** PROBLEM TO SOLVE **
Locate every line in the material below that has the word "parts". Copy each of those lines.

** PROVIDED DATA **
§ §

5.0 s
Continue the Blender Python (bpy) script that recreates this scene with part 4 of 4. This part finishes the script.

§ §

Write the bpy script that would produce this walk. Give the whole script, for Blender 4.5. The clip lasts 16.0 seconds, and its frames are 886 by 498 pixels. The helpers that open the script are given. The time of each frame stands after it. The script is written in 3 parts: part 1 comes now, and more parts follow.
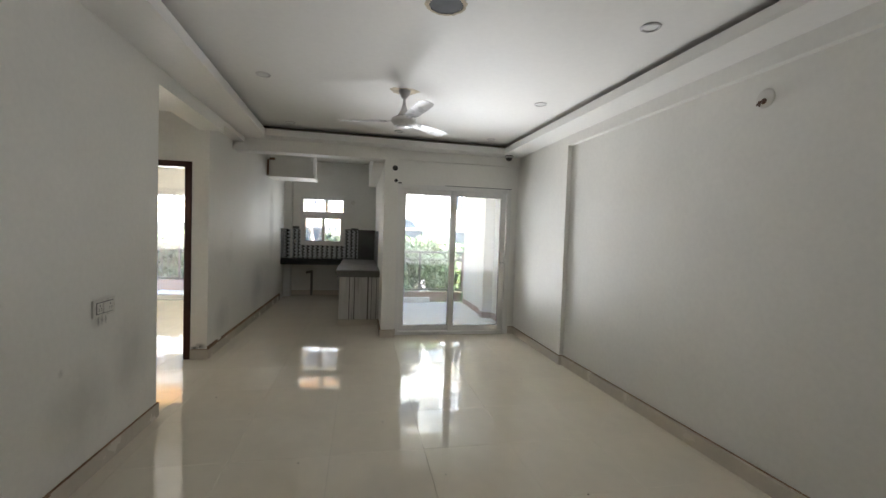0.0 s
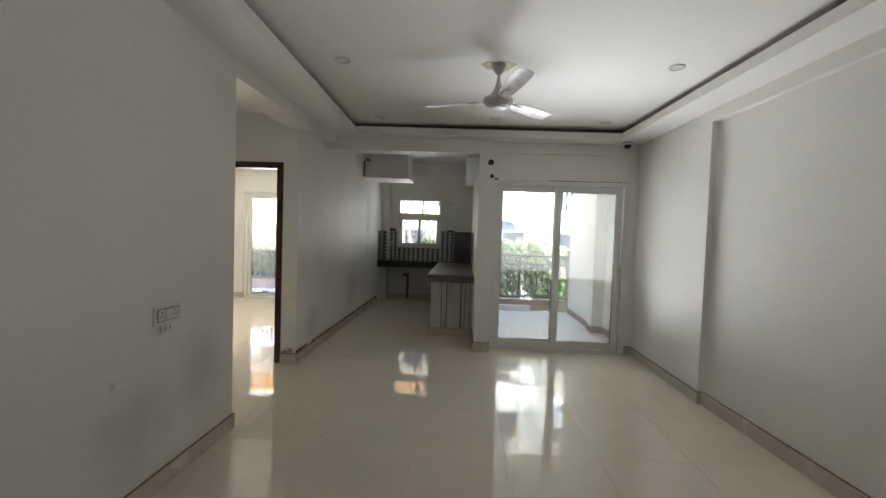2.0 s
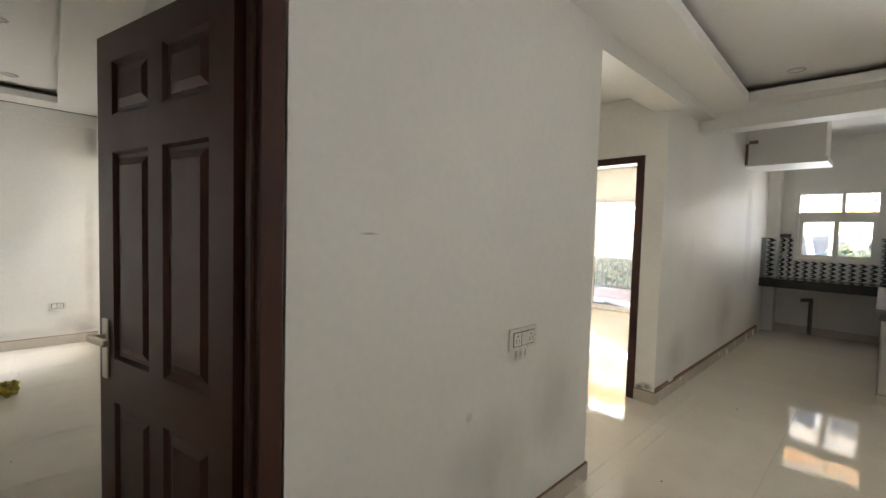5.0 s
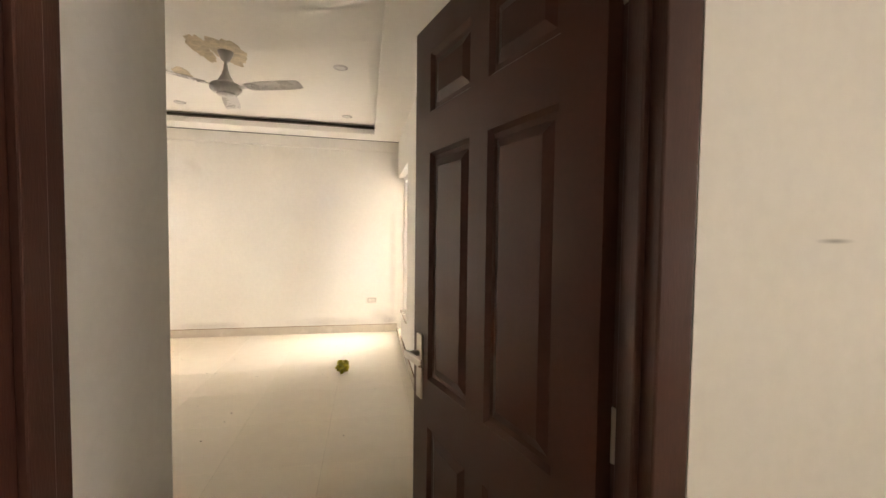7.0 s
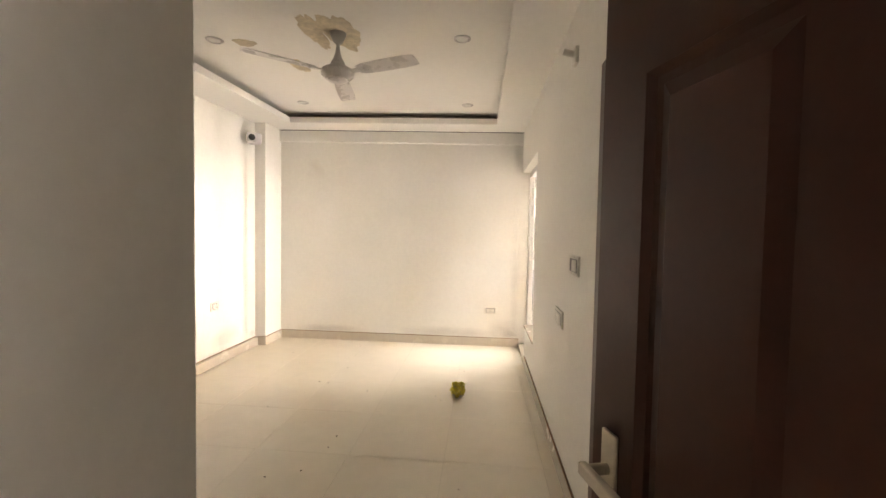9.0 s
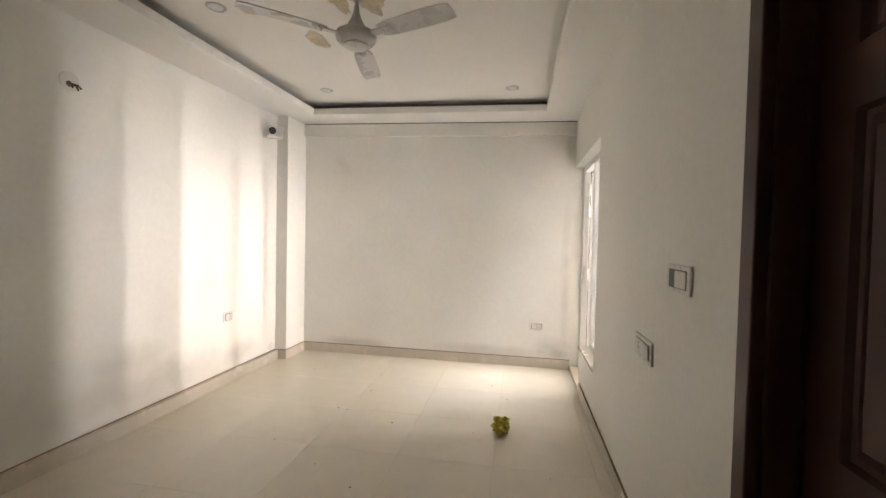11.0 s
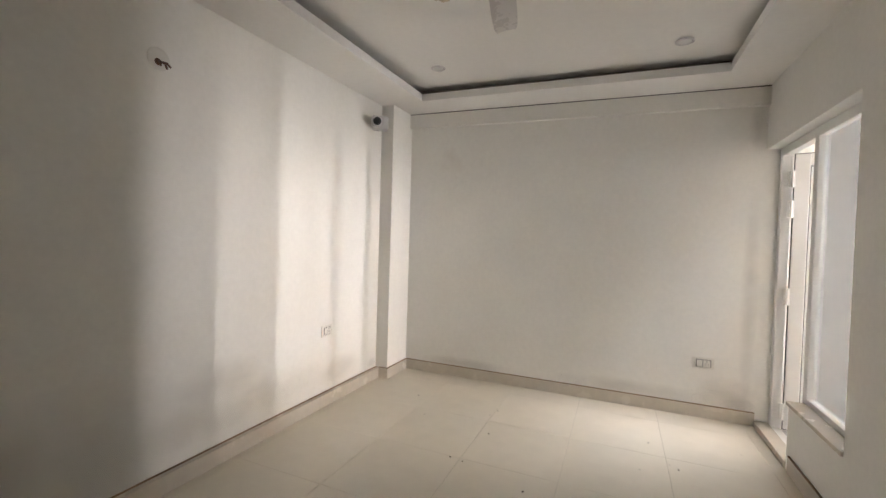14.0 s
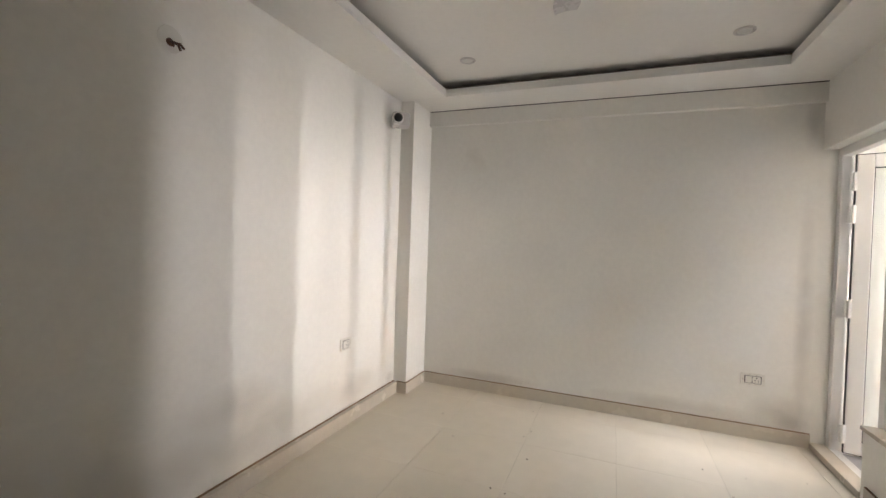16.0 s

§ §

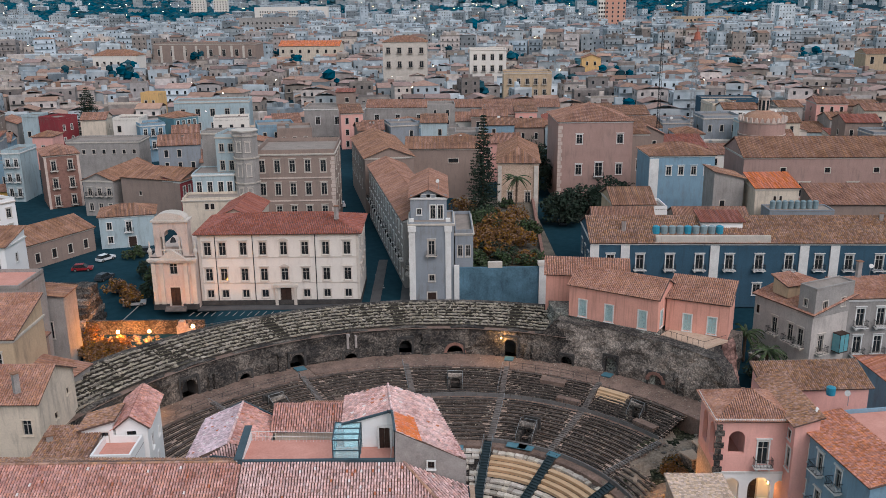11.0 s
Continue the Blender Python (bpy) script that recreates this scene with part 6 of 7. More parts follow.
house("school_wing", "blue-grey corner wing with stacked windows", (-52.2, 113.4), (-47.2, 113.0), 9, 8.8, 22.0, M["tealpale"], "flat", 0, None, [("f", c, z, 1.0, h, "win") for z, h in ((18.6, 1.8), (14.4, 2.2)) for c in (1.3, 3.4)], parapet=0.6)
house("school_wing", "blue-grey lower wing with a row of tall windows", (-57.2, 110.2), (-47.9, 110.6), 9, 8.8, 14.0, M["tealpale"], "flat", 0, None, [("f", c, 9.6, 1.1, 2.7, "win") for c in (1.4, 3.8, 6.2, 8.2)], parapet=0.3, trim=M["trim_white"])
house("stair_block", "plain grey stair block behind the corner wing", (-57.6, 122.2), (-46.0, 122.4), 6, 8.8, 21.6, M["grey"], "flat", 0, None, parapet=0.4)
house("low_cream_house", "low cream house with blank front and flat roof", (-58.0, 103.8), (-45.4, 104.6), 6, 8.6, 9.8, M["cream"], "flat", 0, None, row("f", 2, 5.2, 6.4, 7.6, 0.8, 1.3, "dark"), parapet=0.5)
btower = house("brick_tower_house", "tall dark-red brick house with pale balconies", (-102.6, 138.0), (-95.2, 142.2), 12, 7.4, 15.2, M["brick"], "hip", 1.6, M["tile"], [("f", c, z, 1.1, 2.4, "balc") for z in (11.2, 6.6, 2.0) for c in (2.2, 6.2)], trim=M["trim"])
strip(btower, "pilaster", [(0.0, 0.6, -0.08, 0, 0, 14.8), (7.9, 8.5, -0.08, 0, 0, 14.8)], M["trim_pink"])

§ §

** EXERCISE ANSWER **
Write the bpy script that would produce this walk. Give the whole script, for Blender 4.5. The clip lasts 16.0 seconds, and its frames are 886 by 498 pixels. The helpers that open the script are given. The time of each frame stands after it. The script is written in 3 parts: part 1 comes now, and more parts follow.
Continue the Blender Python (bpy) script that recreates this scene with part 6 of 7. More parts follow.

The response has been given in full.